Diversify Using Both Methods?
Diversification using both currency futures and spot forex could seem like a viable strategy at first glance, although the majority of online retail forex traders will probably find maintaining both types of trading accounts unnecessary. Basically, they would need to justify the added costs and trouble of opening a currency futures trading account when they can far more easily operate in an online forex trading account.
The main potentially profitable trading strategy involving currency futures and spot forex is arbitrage, which is the simultaneous buying and selling of equivalent assets in different markets for a risk free profit. Professional futures traders and financial institutions are generally much better positioned to operate in the 2 different markets as arbitrageurs than smaller retail traders. Furthermore, enough banks already engage in arbitrage to ensure that the 2 markets stay closely aligned in terms of pricing.
Strategies that involve trading over-the-counter (OTC) options and options on futures may require a substantial amount of money to implement. Since only well-funded forex traders can typically qualify to trade OTC currency options, you might want to open up a currency futures margin account with a broker that lets you also trade options on futures if you wish to use currency options in your trading strategy.
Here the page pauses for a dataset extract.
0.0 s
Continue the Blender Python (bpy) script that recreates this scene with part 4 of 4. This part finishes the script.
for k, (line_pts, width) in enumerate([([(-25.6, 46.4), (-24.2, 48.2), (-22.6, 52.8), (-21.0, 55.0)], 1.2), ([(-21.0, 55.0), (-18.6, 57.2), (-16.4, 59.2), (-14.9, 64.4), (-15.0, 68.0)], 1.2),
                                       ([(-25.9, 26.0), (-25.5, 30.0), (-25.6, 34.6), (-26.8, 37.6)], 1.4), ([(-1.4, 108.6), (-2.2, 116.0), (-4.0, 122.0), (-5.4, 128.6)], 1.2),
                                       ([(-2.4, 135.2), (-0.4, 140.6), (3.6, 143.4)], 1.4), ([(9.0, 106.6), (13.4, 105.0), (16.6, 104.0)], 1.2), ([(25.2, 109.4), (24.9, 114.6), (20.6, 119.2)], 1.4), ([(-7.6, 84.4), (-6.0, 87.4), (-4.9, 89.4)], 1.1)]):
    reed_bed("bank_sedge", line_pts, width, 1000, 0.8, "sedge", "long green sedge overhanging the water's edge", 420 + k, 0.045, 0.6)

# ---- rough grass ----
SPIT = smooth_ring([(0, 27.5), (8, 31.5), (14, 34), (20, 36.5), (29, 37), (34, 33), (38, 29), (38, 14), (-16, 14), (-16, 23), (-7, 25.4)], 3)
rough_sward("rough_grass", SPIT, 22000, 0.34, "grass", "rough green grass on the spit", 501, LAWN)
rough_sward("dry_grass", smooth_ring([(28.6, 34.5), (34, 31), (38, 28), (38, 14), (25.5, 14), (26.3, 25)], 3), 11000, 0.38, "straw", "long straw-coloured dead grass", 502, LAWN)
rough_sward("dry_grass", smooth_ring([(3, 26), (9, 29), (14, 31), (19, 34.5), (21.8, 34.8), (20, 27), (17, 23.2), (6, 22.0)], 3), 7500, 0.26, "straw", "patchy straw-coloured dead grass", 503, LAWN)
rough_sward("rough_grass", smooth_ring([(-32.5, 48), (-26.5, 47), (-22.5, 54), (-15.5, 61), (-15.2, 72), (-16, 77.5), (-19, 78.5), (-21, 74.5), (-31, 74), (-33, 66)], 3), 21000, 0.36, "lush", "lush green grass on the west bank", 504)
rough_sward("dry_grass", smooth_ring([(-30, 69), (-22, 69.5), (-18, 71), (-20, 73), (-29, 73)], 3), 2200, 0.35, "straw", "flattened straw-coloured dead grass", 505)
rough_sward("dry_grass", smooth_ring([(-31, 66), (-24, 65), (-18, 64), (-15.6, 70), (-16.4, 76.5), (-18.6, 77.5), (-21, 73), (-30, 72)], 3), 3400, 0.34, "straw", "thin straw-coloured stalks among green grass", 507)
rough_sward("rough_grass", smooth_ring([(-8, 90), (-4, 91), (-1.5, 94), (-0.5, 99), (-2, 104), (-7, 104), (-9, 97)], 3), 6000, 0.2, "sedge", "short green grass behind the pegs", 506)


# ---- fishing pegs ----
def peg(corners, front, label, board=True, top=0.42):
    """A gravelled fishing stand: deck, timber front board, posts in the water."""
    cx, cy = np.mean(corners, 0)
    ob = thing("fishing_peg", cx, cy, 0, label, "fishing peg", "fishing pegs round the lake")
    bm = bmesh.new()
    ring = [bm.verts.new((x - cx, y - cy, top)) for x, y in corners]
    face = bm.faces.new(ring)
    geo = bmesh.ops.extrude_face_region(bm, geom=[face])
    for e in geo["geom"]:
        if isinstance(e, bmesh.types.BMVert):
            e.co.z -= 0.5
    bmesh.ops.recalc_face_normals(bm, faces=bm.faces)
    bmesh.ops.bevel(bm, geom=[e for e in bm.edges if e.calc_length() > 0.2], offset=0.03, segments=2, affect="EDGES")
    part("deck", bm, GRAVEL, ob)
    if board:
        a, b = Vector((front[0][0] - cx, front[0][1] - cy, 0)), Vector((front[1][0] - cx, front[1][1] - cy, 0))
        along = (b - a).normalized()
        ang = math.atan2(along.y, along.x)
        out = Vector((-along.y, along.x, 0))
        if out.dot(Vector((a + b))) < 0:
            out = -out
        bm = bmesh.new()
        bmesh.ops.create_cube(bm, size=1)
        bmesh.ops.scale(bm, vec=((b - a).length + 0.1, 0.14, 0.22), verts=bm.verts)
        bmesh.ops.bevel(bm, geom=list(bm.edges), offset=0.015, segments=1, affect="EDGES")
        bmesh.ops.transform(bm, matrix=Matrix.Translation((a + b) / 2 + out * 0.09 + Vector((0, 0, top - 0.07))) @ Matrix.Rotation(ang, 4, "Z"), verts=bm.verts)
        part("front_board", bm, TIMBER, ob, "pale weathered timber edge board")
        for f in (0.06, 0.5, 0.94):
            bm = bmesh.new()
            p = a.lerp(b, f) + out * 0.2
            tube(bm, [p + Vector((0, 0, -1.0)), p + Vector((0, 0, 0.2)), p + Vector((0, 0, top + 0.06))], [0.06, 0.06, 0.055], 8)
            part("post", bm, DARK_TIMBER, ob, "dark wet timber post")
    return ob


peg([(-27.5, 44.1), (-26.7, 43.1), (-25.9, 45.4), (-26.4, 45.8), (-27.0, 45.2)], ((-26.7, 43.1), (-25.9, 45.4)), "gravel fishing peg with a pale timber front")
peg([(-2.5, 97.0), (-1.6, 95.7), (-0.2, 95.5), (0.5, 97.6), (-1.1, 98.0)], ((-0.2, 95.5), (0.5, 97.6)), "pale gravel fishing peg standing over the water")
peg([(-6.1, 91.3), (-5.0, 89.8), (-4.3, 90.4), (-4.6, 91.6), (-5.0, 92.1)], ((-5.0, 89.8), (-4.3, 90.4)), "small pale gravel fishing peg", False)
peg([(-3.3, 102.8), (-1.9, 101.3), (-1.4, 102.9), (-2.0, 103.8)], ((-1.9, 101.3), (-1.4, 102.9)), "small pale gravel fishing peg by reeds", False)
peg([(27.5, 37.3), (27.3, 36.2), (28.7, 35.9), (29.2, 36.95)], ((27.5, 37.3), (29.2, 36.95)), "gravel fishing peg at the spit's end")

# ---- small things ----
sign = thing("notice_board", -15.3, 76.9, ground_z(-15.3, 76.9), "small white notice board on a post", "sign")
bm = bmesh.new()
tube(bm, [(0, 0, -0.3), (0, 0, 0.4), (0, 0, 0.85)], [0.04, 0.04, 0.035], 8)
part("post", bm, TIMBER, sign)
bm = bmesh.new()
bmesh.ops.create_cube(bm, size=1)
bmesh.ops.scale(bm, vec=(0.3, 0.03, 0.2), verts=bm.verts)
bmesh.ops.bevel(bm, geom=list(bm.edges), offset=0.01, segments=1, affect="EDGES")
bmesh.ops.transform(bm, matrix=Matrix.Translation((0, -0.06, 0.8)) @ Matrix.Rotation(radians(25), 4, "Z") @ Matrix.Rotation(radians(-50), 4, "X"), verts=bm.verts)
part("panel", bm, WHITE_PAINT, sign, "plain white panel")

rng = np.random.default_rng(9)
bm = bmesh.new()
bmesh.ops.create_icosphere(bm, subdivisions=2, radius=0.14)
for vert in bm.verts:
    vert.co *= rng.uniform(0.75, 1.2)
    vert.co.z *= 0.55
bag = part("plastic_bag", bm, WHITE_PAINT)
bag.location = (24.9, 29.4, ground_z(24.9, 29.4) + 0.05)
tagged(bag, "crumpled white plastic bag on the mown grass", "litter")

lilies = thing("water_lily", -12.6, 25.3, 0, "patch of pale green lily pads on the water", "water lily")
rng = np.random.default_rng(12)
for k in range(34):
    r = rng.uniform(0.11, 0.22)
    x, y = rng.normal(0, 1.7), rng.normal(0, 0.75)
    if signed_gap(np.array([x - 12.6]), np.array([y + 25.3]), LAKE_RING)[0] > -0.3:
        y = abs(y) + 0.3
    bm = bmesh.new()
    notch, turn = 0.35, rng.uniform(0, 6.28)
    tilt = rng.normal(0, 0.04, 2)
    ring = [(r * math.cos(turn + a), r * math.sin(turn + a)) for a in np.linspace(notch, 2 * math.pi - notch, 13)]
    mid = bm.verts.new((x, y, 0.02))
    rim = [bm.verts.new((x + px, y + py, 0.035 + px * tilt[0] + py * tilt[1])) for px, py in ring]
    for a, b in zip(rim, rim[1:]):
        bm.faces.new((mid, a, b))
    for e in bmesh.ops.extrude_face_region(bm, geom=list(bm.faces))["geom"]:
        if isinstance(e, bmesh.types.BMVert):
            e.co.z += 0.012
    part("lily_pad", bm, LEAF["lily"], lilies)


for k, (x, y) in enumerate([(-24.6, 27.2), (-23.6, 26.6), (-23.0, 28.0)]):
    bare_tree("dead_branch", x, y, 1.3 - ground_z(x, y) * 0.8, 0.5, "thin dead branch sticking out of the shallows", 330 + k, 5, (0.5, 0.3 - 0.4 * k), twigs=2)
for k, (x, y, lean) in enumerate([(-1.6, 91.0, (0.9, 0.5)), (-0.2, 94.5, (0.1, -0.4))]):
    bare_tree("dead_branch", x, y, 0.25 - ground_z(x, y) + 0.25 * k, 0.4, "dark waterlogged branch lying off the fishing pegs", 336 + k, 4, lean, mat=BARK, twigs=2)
This will also let you use futures contracts as a suitable hedge to adjust your risk.
Benzinga Best Forex Brokers
In the table below, Benzinga presents its picks for the best forex brokers for trading in the spot forex and currency futures market. Dealing spreads and commissions vary depending on the broker, so make sure you contact the broker for additional information on pricing and minimum deposit requirements for opening an account. Also, many brokers will only accept clients from specific jurisdictions.
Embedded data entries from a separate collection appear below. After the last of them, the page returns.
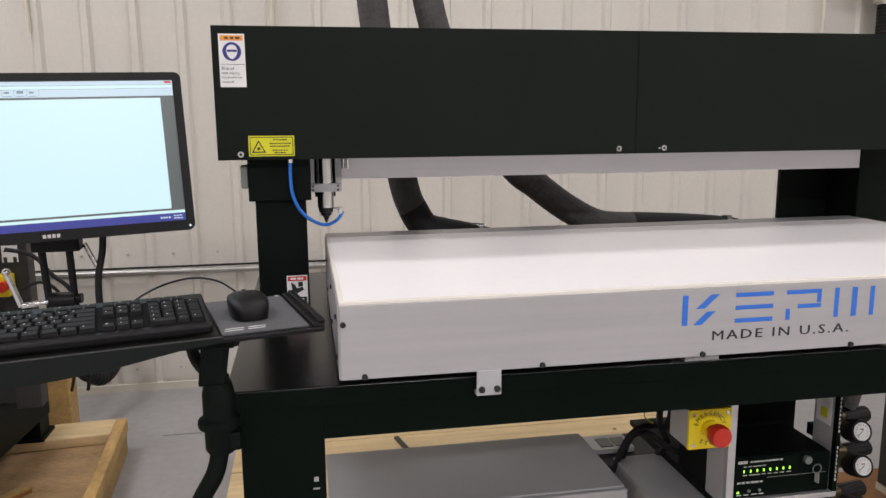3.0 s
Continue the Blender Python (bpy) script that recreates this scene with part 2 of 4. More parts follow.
def perforated(name, color):
    """Sheet steel with rows of fine dark round holes."""
    m = mat(name, color, 0.5, 0.0, 0.12, spec=0.3)
    nt = m.node_tree
    b = nt.nodes["Principled BSDF"]
    src = b.inputs["Base Color"].links[0].from_socket
    co = nt.nodes.new("ShaderNodeTexCoord")
    vo = nt.nodes.new("ShaderNodeTexVoronoi")
    vo.inputs["Scale"].default_value, vo.inputs["Randomness"].default_value = 230, 0.0
    flat = nt.nodes.new("ShaderNodeVectorMath")
    flat.operation, flat.inputs[1].default_value = "MULTIPLY", (0, 1, 1)
    nt.links.new(co.outputs["Object"], flat.inputs[0])
    nt.links.new(flat.outputs[0], vo.inputs["Vector"])
    lt = nt.nodes.new("ShaderNodeMath")
    lt.operation, lt.inputs[1].default_value = "LESS_THAN", 0.33
    nt.links.new(vo.outputs["Distance"], lt.inputs[0])
    mx = nt.nodes.new("ShaderNodeMix")
    mx.data_type = "RGBA"
    mx.inputs["B"].default_value = (0.022, 0.021, 0.019, 1)
    nt.links.new(lt.outputs[0], mx.inputs["Factor"])
    nt.links.new(src, mx.inputs["A"])
    nt.links.new(mx.outputs["Result"], b.inputs["Base Color"])
    return m


M_PERF = perforated("perforated_steel", (0.046, 0.043, 0.038))
for m_ in (M_BLACK, M_SHADEBLACK, M_TRAY, M_LITBLACK):
    m_.node_tree.nodes["Principled BSDF"].inputs["Specular Tint"].default_value = (0.80, 1.0, 0.88, 1)


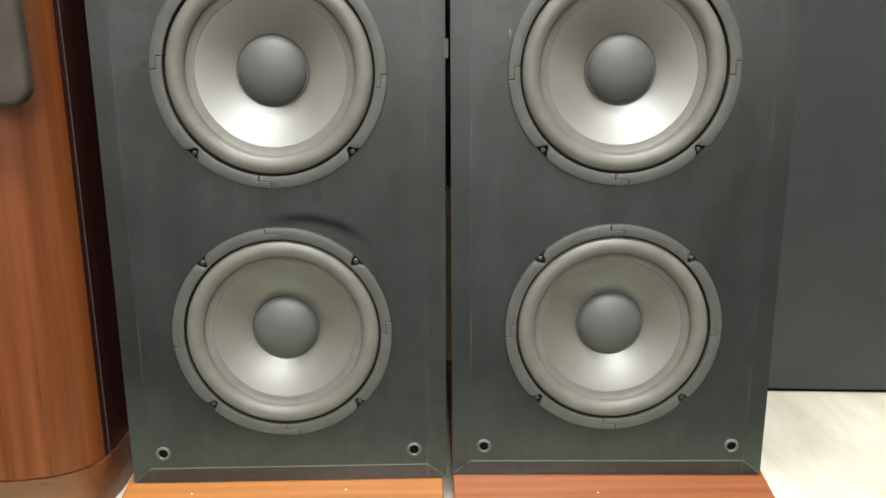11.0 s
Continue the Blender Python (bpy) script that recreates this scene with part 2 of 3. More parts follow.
M = {
    "baffle_l": baffle_vinyl("black_vinyl_scuffed", True),
    "baffle_r": baffle_vinyl("black_vinyl", False),
    "body": plain("black_cabinet_vinyl", (0.03, 0.03, 0.03), 0.5, vary=0.2),
    "trim": plain("trim_plastic", (0.060, 0.058, 0.053), 0.42, vary=0.12, bump=0.2),
    "trim_mid": plain("trim_plastic_dark", (0.038, 0.035, 0.030), 0.40, vary=0.12, bump=0.2),
    # trim screw steel, colour lowered to carry the shade of the notches
    "steel_shaded": plain("shaded_screw", (0.11, 0.10, 0.085), 0.5, 0.8, vary=0.25, scale=300),
    "basket": plain("basket_black", (0.006, 0.006, 0.006), 0.9, spec=0.1),
    "rubber": plain("surround_rubber", (0.112, 0.103, 0.090), 0.45, vary=0.14, scale=40),
    "cone": cone_plastic("woofer_cone", (0.076, 0.063, 0.050), 2.35, 0.39),
    "cone_mid": cone_plastic("midrange_cone", (0.112, 0.112, 0.110), 1.9, 0.43),
    "cap": plain("cap_soft", (0.056, 0.055, 0.051), 0.60, vary=0.08, bump=0.15, spec=0.7),
    "cap_mid": plain("cap_gloss", (0.042, 0.044, 0.047), 0.54, vary=0.06, spec=0.9),
    "rubber_mid": plain("pale_surround", (0.165, 0.154, 0.134), 0.5, vary=0.10, scale=40),
    "felt": felt("grey_felt"),
    "plate": plain("tweeter_plate", (0.047, 0.041, 0.034), 0.38, vary=0.08, bump=0.1),
    "dish": plain("tweeter_dish", (0.13, 0.128, 0.122), 0.36, 0.35, vary=0.05),
    "dome": plain("tweeter_dome", (0.40, 0.36, 0.32), 0.16, 0.9, vary=0.1),
    "guard": plain("guard_black", (0.02, 0.02, 0.02), 0.4),
    "steel": plain("screw_steel", (0.165, 0.158, 0.148), 0.45, 0.9, vary=0.2, scale=300),
    "recess": plain("screw_recess", (0.02, 0.018, 0.016), 0.6),
    "socket": plain("socket_plastic", (0.085, 0.083, 0.078), 0.45, vary=0.15, scale=200),
    "hole": plain("socket_hole", (0.004, 0.004, 0.004), 0.9, spec=0.05),
    "badge_white": plain("badge_silver", (0.8, 0.8, 0.78), 0.4, vary=0.05),
    "plinth_l": wood("plinth_walnut_light", (0.265, 0.094, 0.024), (0.365, 0.140, 0.036), (0.450, 0.190, 0.058), "x", 0.2, 0.28, coat=0.7),
    "plinth_r": wood("plinth_walnut_red", (0.195, 0.062, 0.025), (0.275, 0.088, 0.033), (0.350, 0.122, 0.046), "x", 0.2, 0.28, coat=0.7),
    "walnut": wood("tower_walnut", (0.098, 0.0245, 0.0070), (0.130, 0.0350, 0.0092), (0.168, 0.0478, 0.0124), "z", 0.32, 0.38, spec=0.3),
    "walnut_base": wood("tower_base_walnut", (0.10, 0.033, 0.013), (0.135, 0.047, 0.018), (0.170, 0.063, 0.025), "x", 0.33, 0.3),
    # maroon side veneer, its colour darkened to hold the shade between the towers
    "shaded_side": wood("shaded_side_veneer", (0.030, 0.010, 0.008), (0.045, 0.014, 0.012), (0.060, 0.020, 0.015), "z", 0.2, 0.5),
    "seam": plain("dull_seam", (0.035, 0.026, 0.024), 0.5),
    "grille": cloth("brown_grille_cloth", (0.068, 0.056, 0.046)),
    "panel": plain("panel_vinyl", (0.016, 0.0185, 0.0185), 0.44, vary=0.15, scale=12, bump=0.12, spec=0.52),
    "floor": floor_board("beige_floor"),
    "shop_floor": plain("shop_floor", (0.034, 0.025, 0.020), 0.6, vary=0.2, scale=4),
    "green": plain("green_tape", (0.44, 0.66, 0.335), 0.5, vary=0.12, scale=25),
    "white": plain("white_paint", (0.78, 0.77, 0.74), 0.6, vary=0.04, scale=8),
    "chip": plain("grey_chip", (0.36, 0.35, 0.30), 0.6),
    "wall": plain("wall_paint", (0.80, 0.78, 0.74), 0.8, vary=0.05, scale=3),
    "ceiling": plain("ceiling_tile", (0.75, 0.75, 0.73), 0.9, vary=0.05, scale=5),
    "cardboard": plain("cardboard", (0.40, 0.20, 0.085), 0.8, vary=0.2, scale=10),
    "yellow": plain("yellow_card", (0.58, 0.53, 0.20), 0.6, vary=0.1, scale=20),
    "cream": plain("cream_card", (0.70, 0.66, 0.52), 0.7, vary=0.08, scale=15),
    "mark": plain("dark_print", (0.26, 0.21, 0.15), 0.7),
    "pad": plain("beige_pad", (0.20, 0.165, 0.13), 0.8),
    "spacer": wood("spacer_wood", (0.50, 0.32, 0.17), (0.60, 0.40, 0.23), (0.68, 0.48, 0.30), "z", 0.5),
    "housing": plain("lamp_housing", (0.75, 0.75, 0.73), 0.5, vary=0.04),
}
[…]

Spot Forex or Currency Futures?
Trading in the spot forex market entails buying one currency against another, while trading currency futures involves trading a derivative contract for delivery at a future date. If you’re interested in trading in other assets in addition to currencies, such as indices and commodities, then you might be better off trading futures since most futures markets offer a wide variety of assets to trade.
If you want to trade exclusively in the forex market, then trading either in the OTC spot forex market or via an online forex broker would probably make more sense.
Basically, your choice depends in large part on your available trading capital, whether you wish to use options or plan on trading other assets in addition to forex pairs. Remember that while you can profit from spot forex and currency futures trading, you can also wipe out your entire account, especially if you take on leveraged positions.
Frequently Asked Questions
Is it better to trade forex or currency futures?
The answer will probably depend on your available trading capital and if you want to trade options. If you just want to speculate on exchange rate movements, then online forex trading is an easy way to get started. If you are well capitalized and prefer to trade currency options, then using a currency futures account can make sense. Even though the underlying currency pairs traded are the same, the brokers, the value dates and how you trade can differ considerably between these markets.
What are currency futures in forex?
Currency futures consist of exchange-traded derivative contracts on specific currency pairs with standardized future delivery dates, associated option contracts and typically rather large lot sizes. This contrasts to most online and Interbank forex transactions that trade for value spot (1-2 business days) and can generally be executed in more customizable amounts.